Rows from a dataset of clips and code:
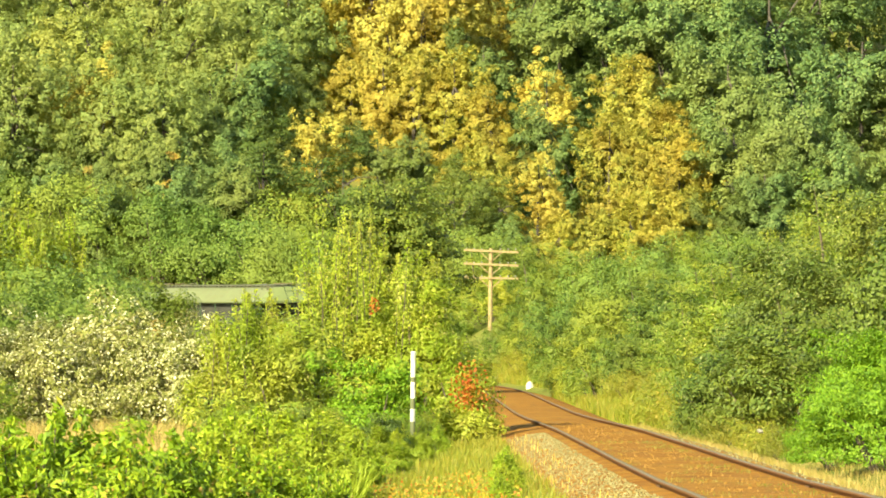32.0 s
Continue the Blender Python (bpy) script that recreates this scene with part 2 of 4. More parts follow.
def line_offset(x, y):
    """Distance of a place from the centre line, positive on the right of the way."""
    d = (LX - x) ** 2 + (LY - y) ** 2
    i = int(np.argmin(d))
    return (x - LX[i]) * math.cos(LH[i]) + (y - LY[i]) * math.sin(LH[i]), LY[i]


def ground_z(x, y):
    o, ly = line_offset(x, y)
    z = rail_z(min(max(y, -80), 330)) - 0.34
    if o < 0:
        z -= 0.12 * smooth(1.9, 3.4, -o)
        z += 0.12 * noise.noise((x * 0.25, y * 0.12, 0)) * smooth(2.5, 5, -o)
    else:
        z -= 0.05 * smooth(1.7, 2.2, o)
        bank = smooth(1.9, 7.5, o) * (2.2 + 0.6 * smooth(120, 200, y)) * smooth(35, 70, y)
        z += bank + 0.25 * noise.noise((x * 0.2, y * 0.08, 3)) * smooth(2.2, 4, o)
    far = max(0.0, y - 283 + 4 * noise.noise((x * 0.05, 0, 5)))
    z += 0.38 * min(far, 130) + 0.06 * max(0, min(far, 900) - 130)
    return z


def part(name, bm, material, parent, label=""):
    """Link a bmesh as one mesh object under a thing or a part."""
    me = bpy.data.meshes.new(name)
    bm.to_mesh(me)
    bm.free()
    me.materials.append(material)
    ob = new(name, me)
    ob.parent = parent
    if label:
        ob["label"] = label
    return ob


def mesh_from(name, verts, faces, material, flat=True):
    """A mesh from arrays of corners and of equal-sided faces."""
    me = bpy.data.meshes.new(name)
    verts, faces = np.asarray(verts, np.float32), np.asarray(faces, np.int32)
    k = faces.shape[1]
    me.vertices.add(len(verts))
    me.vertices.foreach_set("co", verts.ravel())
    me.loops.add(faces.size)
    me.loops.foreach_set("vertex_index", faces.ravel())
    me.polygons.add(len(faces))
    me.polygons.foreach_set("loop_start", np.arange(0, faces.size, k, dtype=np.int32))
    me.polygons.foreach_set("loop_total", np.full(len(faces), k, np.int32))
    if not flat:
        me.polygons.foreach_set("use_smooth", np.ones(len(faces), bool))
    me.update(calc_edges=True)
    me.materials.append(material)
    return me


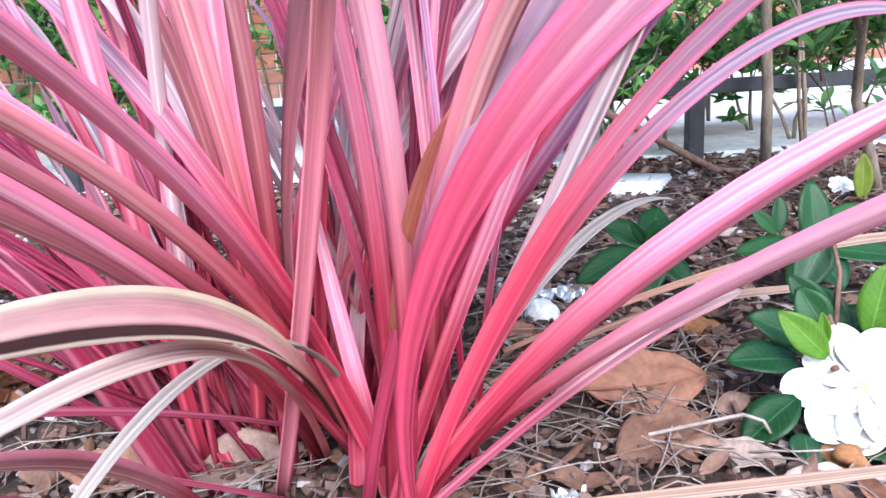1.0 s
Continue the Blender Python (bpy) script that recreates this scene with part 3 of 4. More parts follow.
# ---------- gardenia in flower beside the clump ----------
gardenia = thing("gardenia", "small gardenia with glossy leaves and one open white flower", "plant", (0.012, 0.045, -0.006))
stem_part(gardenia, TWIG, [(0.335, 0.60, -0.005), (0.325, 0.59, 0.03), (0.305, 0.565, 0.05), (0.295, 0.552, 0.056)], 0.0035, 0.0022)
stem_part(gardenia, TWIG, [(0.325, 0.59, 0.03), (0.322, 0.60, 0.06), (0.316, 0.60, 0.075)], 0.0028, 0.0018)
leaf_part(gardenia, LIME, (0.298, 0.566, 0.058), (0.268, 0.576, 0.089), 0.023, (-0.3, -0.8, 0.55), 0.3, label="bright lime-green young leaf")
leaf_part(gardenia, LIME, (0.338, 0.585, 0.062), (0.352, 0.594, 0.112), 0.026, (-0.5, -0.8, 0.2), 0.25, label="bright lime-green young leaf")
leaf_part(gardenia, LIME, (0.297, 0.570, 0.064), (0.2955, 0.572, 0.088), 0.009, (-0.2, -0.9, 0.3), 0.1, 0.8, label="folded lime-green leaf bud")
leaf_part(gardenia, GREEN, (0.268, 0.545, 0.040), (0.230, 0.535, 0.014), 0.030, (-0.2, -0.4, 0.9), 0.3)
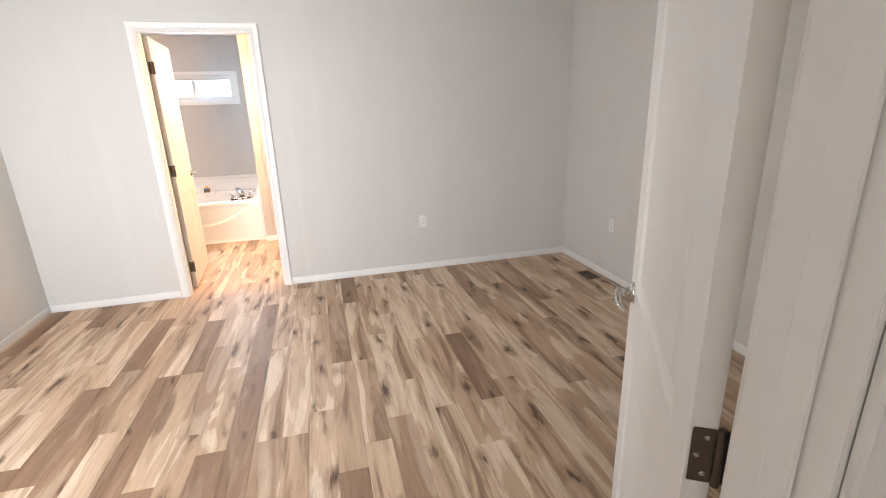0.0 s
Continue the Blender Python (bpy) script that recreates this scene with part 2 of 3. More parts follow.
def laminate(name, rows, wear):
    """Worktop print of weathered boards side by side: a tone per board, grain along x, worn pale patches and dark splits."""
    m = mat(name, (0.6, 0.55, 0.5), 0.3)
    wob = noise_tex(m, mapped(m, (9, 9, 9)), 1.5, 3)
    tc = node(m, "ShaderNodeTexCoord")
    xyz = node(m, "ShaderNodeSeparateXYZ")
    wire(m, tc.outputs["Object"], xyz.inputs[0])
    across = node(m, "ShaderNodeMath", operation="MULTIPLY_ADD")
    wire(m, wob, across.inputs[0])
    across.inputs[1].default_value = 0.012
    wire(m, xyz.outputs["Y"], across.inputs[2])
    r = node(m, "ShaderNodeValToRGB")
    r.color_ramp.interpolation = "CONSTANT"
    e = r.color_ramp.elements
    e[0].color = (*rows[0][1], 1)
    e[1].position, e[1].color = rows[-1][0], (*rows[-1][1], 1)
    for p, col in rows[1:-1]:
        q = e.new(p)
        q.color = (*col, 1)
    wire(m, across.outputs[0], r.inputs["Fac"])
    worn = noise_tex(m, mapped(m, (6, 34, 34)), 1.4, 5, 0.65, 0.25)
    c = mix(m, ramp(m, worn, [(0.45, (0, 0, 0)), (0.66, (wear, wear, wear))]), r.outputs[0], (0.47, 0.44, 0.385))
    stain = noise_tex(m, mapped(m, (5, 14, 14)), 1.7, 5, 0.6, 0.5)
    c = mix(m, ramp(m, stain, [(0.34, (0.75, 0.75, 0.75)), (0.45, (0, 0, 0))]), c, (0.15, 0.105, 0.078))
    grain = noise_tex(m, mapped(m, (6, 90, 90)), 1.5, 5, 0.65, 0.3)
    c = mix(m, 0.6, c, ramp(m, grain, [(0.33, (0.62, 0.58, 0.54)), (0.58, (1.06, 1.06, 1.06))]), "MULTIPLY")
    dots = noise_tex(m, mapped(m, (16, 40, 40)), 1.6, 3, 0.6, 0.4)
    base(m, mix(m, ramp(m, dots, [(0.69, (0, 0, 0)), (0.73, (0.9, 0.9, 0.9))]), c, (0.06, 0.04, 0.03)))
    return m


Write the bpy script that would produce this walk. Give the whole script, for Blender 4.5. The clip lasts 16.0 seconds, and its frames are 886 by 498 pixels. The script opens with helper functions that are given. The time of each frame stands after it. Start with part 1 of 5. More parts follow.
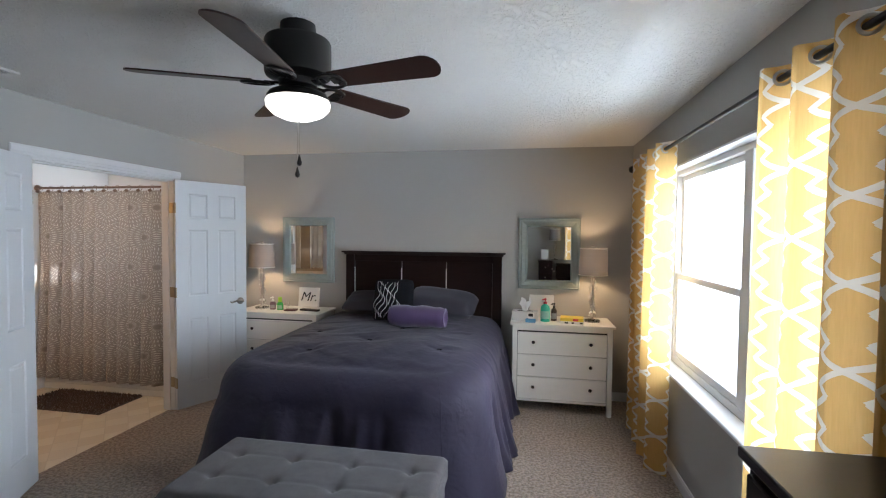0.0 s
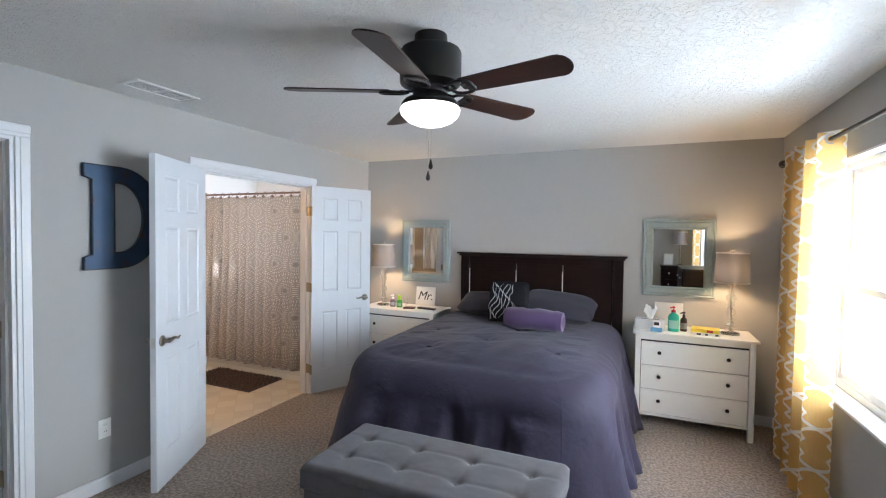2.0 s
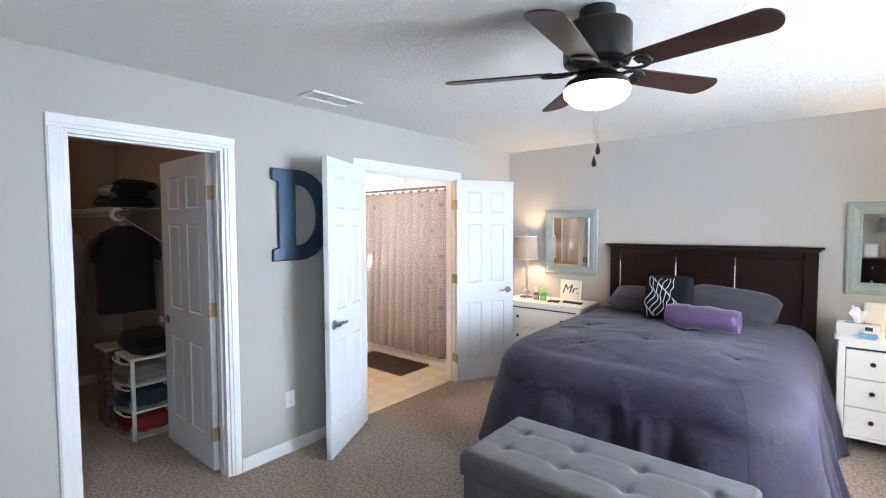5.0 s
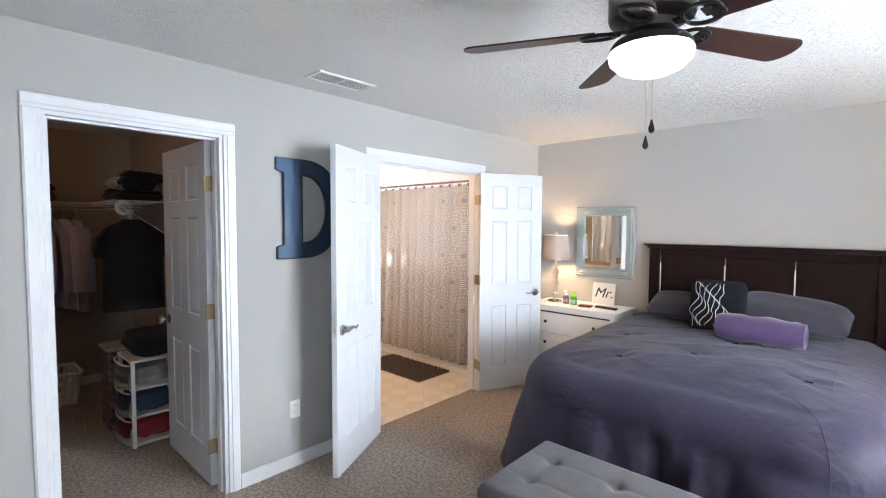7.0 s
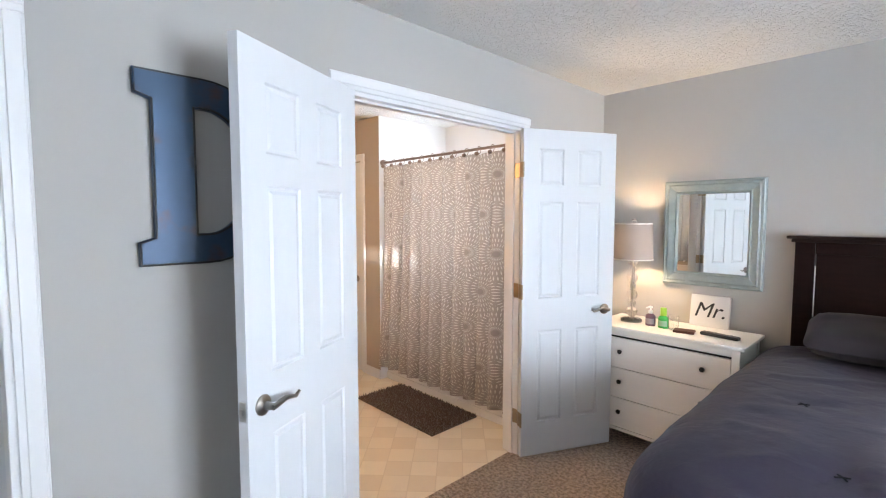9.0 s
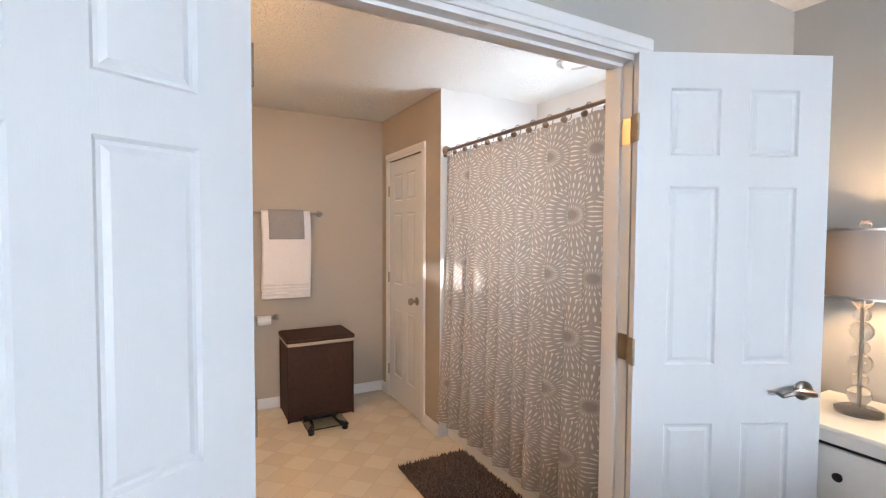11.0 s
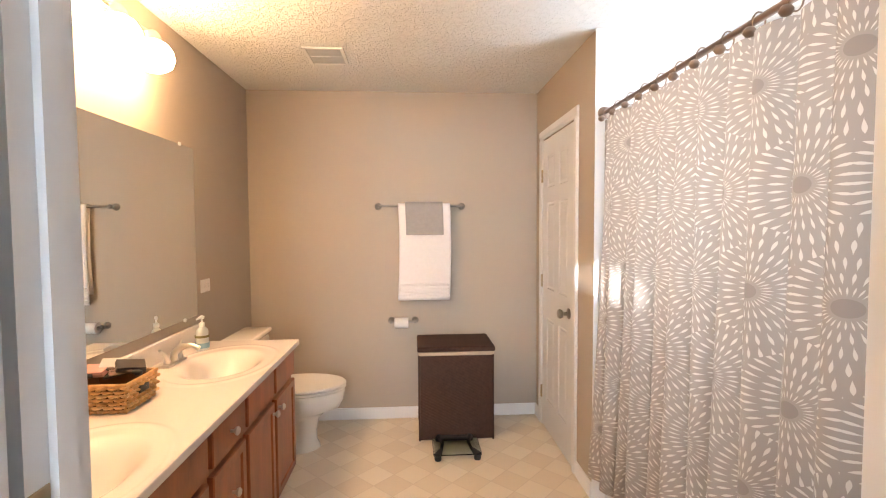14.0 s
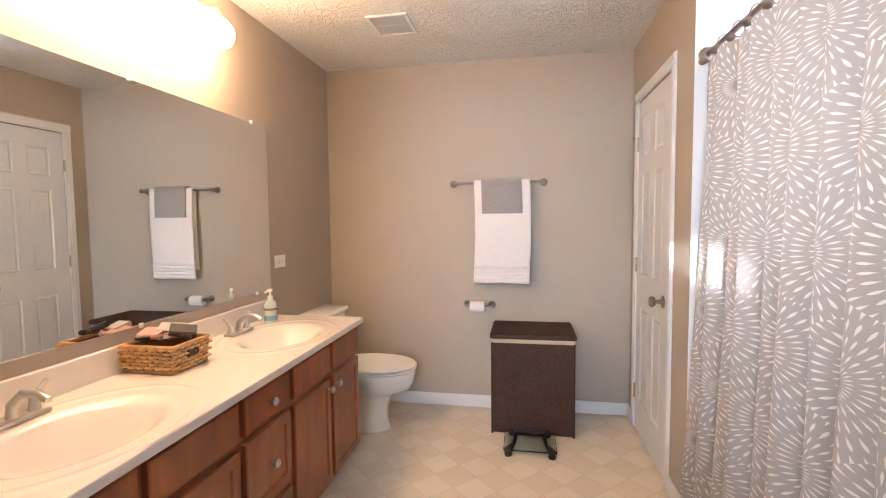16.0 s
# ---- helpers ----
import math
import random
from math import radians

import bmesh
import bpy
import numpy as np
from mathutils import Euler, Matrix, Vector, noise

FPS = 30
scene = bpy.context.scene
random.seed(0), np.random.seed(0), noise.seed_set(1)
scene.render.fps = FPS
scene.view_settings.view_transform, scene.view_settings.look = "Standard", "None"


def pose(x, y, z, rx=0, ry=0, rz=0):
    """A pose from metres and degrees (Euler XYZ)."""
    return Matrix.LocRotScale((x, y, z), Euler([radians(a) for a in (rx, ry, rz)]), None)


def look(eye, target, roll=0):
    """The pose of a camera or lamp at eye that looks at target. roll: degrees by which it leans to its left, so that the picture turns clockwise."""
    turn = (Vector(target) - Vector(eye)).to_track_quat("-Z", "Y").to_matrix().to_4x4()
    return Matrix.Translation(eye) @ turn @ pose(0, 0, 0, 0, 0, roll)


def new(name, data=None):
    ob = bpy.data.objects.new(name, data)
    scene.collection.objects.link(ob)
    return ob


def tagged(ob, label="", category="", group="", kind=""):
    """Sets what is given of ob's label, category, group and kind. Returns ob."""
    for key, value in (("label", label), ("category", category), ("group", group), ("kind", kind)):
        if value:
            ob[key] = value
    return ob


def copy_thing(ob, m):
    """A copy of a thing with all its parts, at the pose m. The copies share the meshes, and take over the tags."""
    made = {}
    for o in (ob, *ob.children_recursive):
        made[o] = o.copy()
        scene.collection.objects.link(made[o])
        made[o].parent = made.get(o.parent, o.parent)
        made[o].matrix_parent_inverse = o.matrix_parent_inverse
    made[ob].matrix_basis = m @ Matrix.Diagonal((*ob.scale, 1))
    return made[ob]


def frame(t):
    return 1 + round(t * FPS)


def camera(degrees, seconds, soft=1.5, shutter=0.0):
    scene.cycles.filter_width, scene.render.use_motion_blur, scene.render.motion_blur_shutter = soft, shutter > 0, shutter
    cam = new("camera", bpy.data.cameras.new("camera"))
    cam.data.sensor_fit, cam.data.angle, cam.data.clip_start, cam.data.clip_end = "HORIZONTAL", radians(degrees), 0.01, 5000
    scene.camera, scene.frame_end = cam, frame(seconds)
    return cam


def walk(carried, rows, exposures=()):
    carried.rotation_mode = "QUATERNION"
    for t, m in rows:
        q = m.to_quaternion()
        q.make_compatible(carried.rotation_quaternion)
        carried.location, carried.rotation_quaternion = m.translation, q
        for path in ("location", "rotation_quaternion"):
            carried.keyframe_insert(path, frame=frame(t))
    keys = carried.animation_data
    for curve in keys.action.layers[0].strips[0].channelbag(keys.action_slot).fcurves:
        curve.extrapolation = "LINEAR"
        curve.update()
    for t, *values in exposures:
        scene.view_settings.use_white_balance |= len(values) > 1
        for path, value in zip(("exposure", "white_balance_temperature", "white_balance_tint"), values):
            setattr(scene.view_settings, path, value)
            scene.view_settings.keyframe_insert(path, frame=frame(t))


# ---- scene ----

» **Aim of the task**:
Starting at the line that contains "# ---- helpers", repeat each line exactly, and stop after the line that contains "of a camera".

» **Response**:
# ---- helpers ----
import math
import random
from math import radians

import bmesh
import bpy
import numpy as np
from mathutils import Euler, Matrix, Vector, noise

FPS = 30
scene = bpy.context.scene
random.seed(0), np.random.seed(0), noise.seed_set(1)
scene.render.fps = FPS
scene.view_settings.view_transform, scene.view_settings.look = "Standard", "None"


def pose(x, y, z, rx=0, ry=0, rz=0):
    """A pose from metres and degrees (Euler XYZ)."""
    return Matrix.LocRotScale((x, y, z), Euler([radians(a) for a in (rx, ry, rz)]), None)


def look(eye, target, roll=0):
    """The pose of a camera or lamp at eye that looks at target. roll: degrees by which it leans to its left, so that the picture turns clockwise."""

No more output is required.